|A Christmas tree|
On a recent visit to Houston, the kids and I had a chance to visit two very different museums – the Museum of Natural Science (for a National Geographic Pirate exhibit) and the Menil Collection (which used to be on Frommer’s 500 Places to Take Your Kids).
Talk about apples and oranges. These two museums, located within a few miles of each other, couldn’t have been more different.
I’ll start with the Museum of Natural Science, which we decided to visit because the boys had seen an advertisement for the Real Pirates exhibit in the airline magazine as we flew down. Before we entered the exhibit, we wandered around the Energy Hall.
Sponsored by several oil companies, the hall focuses primarily on what made Texas (and Texans) so wealthy – oil. With hands-on exhibits, a “simulator” down a well shaft, and loads of computer models, the boys and I learned about Christmas trees (no, not the ones that are wood and pine needles), how a well is drilled, and the science of geology.
Do you know what “fracking” is?
I didn’t until I spent some time in the Geovator and learned about this technique to get oil to the surface.
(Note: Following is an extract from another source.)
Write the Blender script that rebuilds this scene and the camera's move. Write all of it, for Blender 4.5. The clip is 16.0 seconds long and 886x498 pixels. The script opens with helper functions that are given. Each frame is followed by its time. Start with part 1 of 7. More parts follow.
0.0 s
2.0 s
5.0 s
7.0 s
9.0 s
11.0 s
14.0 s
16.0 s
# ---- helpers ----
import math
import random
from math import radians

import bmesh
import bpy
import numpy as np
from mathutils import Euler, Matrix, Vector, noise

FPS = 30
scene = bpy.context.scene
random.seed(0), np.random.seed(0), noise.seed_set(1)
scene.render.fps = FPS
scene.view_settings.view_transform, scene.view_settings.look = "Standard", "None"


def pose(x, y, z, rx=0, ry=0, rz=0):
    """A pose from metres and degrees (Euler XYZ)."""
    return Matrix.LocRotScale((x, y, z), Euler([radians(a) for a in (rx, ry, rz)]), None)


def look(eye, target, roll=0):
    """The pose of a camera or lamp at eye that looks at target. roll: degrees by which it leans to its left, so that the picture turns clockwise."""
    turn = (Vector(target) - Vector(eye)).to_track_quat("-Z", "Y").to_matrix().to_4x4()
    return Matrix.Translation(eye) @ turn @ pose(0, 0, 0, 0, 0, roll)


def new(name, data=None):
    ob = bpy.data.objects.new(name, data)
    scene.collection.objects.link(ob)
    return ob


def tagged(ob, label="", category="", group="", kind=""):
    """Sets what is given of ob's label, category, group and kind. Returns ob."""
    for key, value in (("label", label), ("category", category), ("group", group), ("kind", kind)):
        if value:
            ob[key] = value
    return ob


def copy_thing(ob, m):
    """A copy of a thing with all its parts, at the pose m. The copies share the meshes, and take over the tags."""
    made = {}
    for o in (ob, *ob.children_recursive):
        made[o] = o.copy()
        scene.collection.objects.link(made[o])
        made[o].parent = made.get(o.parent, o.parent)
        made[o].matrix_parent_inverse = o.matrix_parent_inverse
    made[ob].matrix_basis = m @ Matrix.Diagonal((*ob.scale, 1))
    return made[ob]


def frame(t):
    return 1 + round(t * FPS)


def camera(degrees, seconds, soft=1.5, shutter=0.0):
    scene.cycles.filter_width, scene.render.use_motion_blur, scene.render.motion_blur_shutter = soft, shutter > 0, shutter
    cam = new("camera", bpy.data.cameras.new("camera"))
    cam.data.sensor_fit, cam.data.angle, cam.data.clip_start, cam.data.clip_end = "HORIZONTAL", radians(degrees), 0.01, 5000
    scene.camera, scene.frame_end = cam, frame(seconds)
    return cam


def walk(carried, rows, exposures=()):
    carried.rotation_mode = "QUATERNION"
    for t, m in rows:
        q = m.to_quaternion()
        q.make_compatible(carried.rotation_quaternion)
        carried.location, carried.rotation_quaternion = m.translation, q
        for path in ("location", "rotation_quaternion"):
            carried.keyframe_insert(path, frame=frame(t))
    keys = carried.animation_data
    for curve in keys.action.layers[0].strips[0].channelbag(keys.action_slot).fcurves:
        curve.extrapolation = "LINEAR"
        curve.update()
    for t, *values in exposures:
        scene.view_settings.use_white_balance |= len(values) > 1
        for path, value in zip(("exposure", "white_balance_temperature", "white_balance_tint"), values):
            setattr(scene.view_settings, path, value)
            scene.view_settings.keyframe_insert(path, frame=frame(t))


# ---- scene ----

And then we went to the fabulous Real Pirates exhibit (at Houston until Feb. 6, 2011) to see the treasures from a real pirate ship, the Whydah.
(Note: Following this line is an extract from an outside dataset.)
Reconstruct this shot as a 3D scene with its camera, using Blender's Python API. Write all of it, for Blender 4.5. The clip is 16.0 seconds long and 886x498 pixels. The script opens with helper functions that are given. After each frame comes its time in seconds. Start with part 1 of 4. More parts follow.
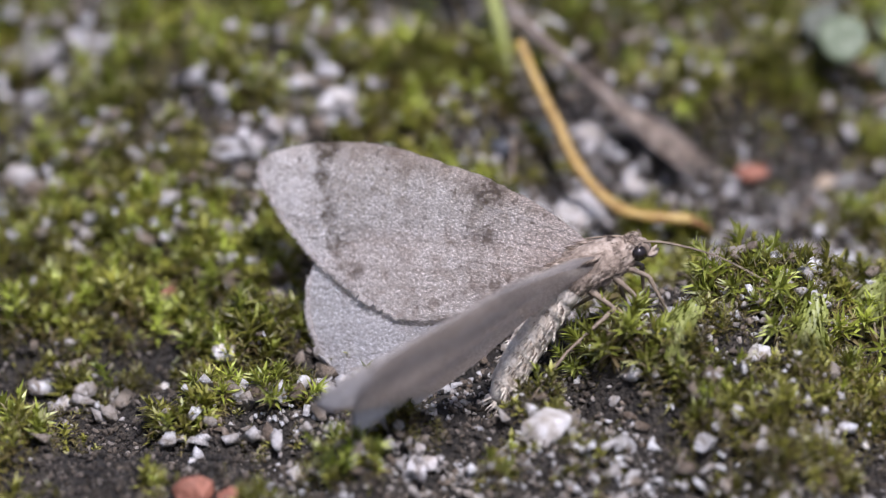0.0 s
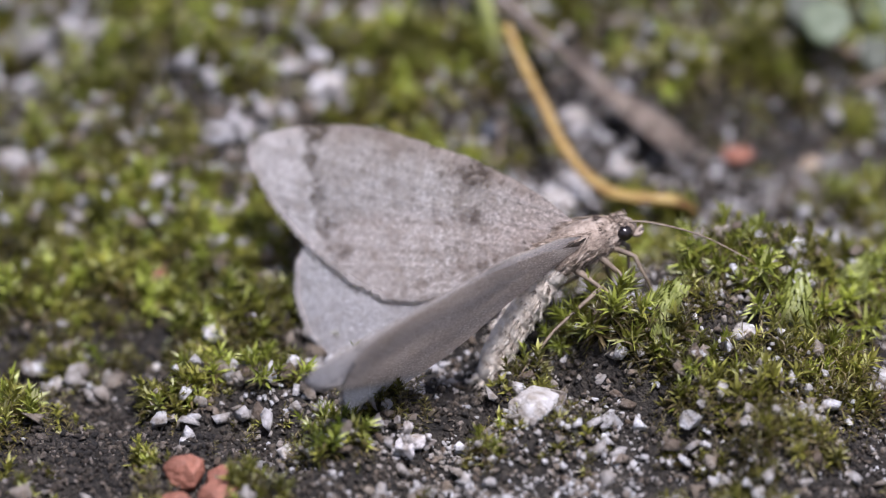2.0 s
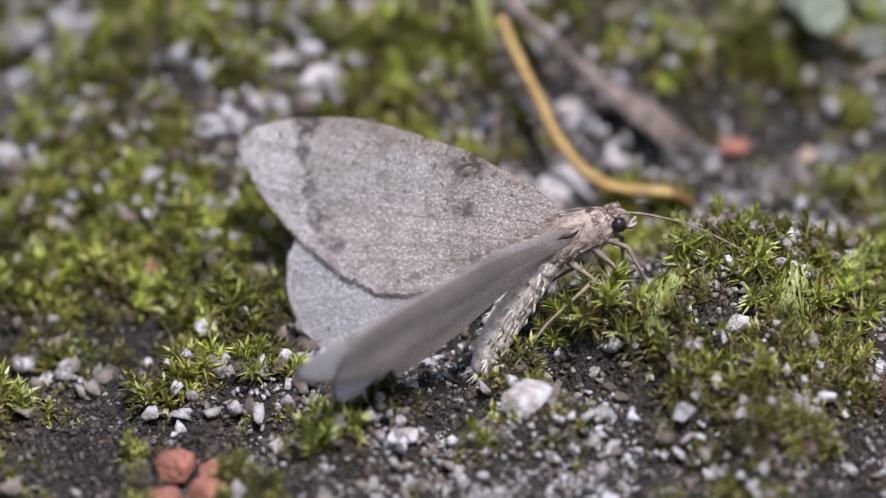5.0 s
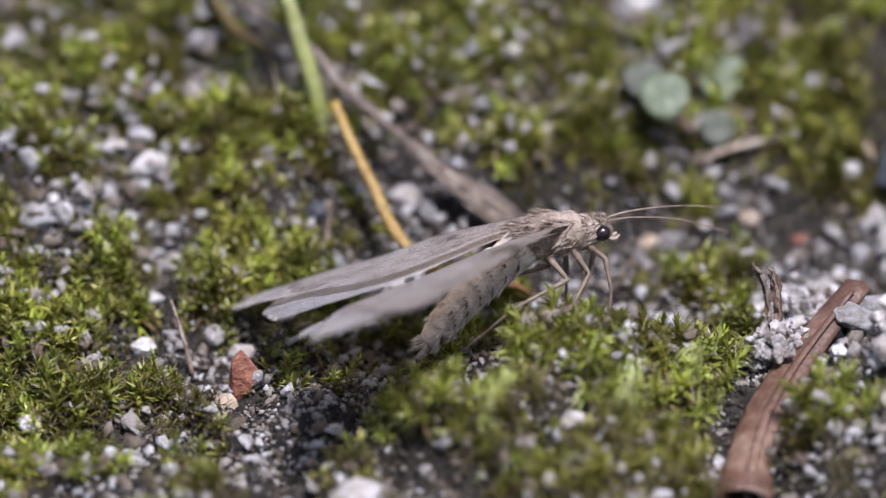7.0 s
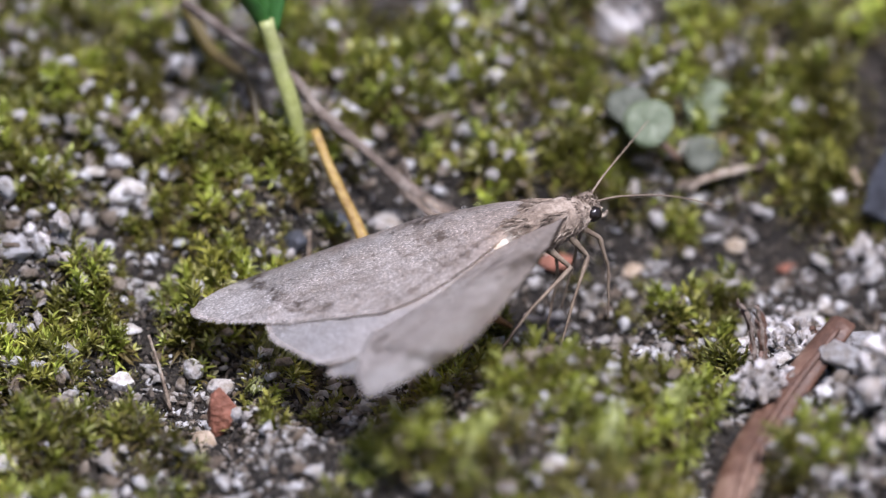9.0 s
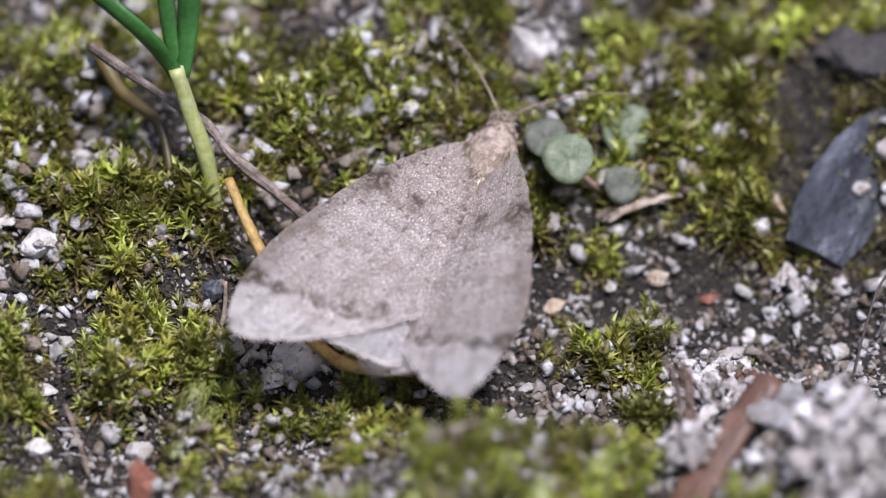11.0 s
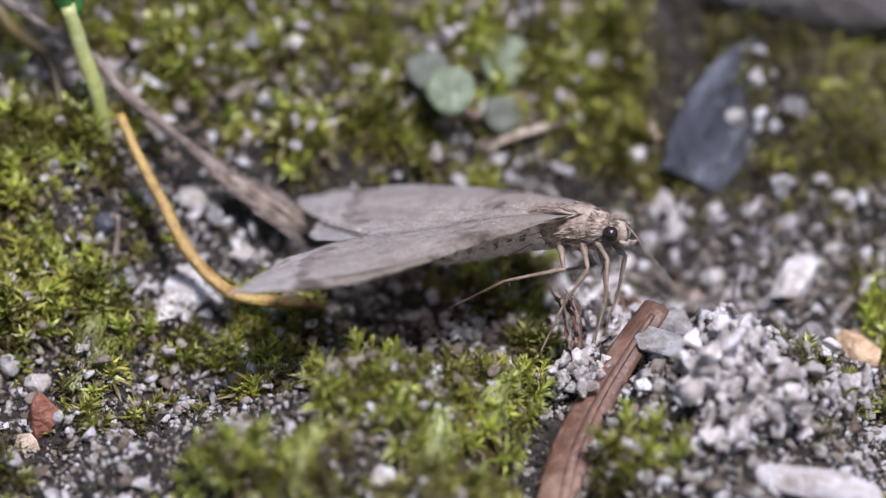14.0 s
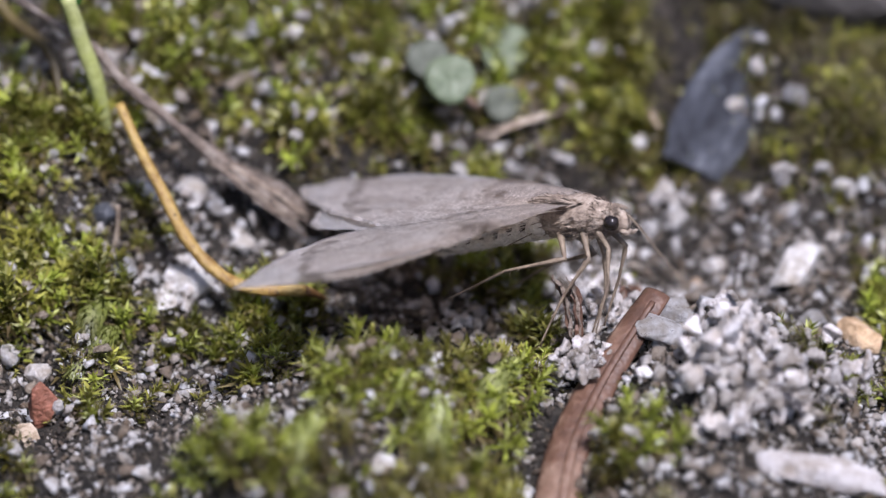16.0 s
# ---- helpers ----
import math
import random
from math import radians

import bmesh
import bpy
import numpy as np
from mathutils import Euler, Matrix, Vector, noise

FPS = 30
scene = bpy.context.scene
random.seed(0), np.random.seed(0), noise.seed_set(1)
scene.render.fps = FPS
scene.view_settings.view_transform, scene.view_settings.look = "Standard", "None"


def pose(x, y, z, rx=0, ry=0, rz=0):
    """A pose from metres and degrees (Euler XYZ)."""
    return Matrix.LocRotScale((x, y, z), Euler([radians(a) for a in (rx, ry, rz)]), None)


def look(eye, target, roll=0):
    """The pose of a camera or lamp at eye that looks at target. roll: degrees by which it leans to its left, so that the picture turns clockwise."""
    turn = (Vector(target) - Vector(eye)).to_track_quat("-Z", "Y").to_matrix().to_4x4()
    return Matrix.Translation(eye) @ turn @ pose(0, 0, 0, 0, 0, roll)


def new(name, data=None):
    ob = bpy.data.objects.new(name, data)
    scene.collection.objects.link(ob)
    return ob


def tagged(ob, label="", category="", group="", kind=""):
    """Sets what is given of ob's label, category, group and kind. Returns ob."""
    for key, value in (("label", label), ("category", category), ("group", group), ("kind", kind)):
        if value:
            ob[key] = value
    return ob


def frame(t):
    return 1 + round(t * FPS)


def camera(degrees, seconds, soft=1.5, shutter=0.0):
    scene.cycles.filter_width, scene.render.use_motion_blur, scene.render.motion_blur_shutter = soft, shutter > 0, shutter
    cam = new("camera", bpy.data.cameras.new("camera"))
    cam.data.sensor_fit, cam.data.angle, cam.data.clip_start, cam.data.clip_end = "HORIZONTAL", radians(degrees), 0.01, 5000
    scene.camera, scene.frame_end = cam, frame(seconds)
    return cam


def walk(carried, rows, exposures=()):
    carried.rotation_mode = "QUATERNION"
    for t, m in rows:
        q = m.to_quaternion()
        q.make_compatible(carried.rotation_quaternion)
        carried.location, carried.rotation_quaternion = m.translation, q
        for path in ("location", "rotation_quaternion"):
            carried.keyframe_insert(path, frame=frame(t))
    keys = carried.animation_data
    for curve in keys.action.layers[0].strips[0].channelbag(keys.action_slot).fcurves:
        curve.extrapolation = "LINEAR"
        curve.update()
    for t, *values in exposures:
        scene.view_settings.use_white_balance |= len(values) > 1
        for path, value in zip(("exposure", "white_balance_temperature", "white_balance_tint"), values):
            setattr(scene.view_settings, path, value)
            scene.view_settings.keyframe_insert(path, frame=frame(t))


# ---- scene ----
# ---- the camera and its way (lengths in millimetres, turned to metres by MM) ----
MM = 0.001
cam = camera(8.0, 16.0, soft=1.15)
cam.data.dof.use_dof = True
cam.data.dof.focus_distance = 0.272
cam.data.dof.aperture_fstop = cam.data.lens / 11.0


def aim(x, y, z, yaw, pitch, roll):
    """A camera pose from its place in mm and degrees."""
    a, b = radians(yaw), radians(pitch)
    ahead = Vector((-math.sin(a) * math.cos(b), math.cos(a) * math.cos(b), math.sin(b)))
    eye = Vector((x, y, z)) * MM
    return look(eye, eye + ahead, roll)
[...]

As weak as the King Tut exhibit was (see my post on November 26), this exhibit was unbelievably amazing. With kid-friendly dioramas that showed what a pirate’s life was really like, an overflowing chest of glittering pieces of eight, and a story that goes from Cape Cod to Africa to the Caribbean and back to Massachusetts, the exhibit was a huge hit with my guys.
Which brings me to the second half of our museum day – the Menil Collection.
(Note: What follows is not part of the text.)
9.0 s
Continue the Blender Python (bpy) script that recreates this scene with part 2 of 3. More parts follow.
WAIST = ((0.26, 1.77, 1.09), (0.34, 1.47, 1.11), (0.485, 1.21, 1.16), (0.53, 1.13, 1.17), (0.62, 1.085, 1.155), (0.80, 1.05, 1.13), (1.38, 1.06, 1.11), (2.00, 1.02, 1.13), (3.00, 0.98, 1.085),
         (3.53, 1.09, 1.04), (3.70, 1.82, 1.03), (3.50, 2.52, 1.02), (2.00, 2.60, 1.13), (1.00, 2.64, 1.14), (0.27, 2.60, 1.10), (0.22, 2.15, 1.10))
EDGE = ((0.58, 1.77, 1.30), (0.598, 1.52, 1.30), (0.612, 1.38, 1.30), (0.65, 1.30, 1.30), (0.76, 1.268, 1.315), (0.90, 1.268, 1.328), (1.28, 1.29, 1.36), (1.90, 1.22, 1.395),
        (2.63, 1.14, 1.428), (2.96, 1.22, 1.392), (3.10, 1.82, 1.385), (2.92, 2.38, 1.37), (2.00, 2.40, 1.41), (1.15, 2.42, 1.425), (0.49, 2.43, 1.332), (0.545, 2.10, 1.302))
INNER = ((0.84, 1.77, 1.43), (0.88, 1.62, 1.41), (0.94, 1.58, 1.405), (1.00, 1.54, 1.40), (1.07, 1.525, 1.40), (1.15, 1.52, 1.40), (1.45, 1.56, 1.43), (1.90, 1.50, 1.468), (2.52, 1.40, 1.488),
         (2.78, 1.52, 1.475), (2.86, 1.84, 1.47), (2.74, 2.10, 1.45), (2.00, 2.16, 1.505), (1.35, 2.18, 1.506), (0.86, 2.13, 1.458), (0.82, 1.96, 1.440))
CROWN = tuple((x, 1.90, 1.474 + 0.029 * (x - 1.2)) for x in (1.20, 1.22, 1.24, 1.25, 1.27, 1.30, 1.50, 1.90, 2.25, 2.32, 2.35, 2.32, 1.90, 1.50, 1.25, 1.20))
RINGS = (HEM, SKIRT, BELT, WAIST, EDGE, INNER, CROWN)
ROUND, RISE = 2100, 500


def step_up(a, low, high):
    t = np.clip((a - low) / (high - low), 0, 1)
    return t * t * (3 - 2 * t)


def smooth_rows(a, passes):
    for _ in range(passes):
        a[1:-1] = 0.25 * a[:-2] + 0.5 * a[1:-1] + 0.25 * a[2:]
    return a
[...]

To be fair, my mom kept telling me “Don’t do it, Anne. It’s not really a place for kids.”
But hey, it made the original 500 Places to Take Your Kids Before They Grow Up - so how bad could it be?
Ummm, let’s just say that it cost me a trip to an Academy store to buy sports gear as payback for the “torture,” as my boys called it.
To be fair, we only saw half of the collection, heading to the right when we entered to start off in the Surrealist rooms filled with Magrittes and Dalis.
Here are my guys’ comments: ”So what exactly is art, Mom?”(this from a kid who went to the Met at age 3).
“Wait a minute. You mean all I have to do is flatten out a box, slap it on a wall, and it’s art?” (said in front of a modern piece)
“Hmm, that’s interesting . . .” (said in front of “The Rape” by Rene Magritte – an oil painting of a woman’s nude torso where her breasts are the eyes, the navel is the nose, and her mouth is. . . well, you know).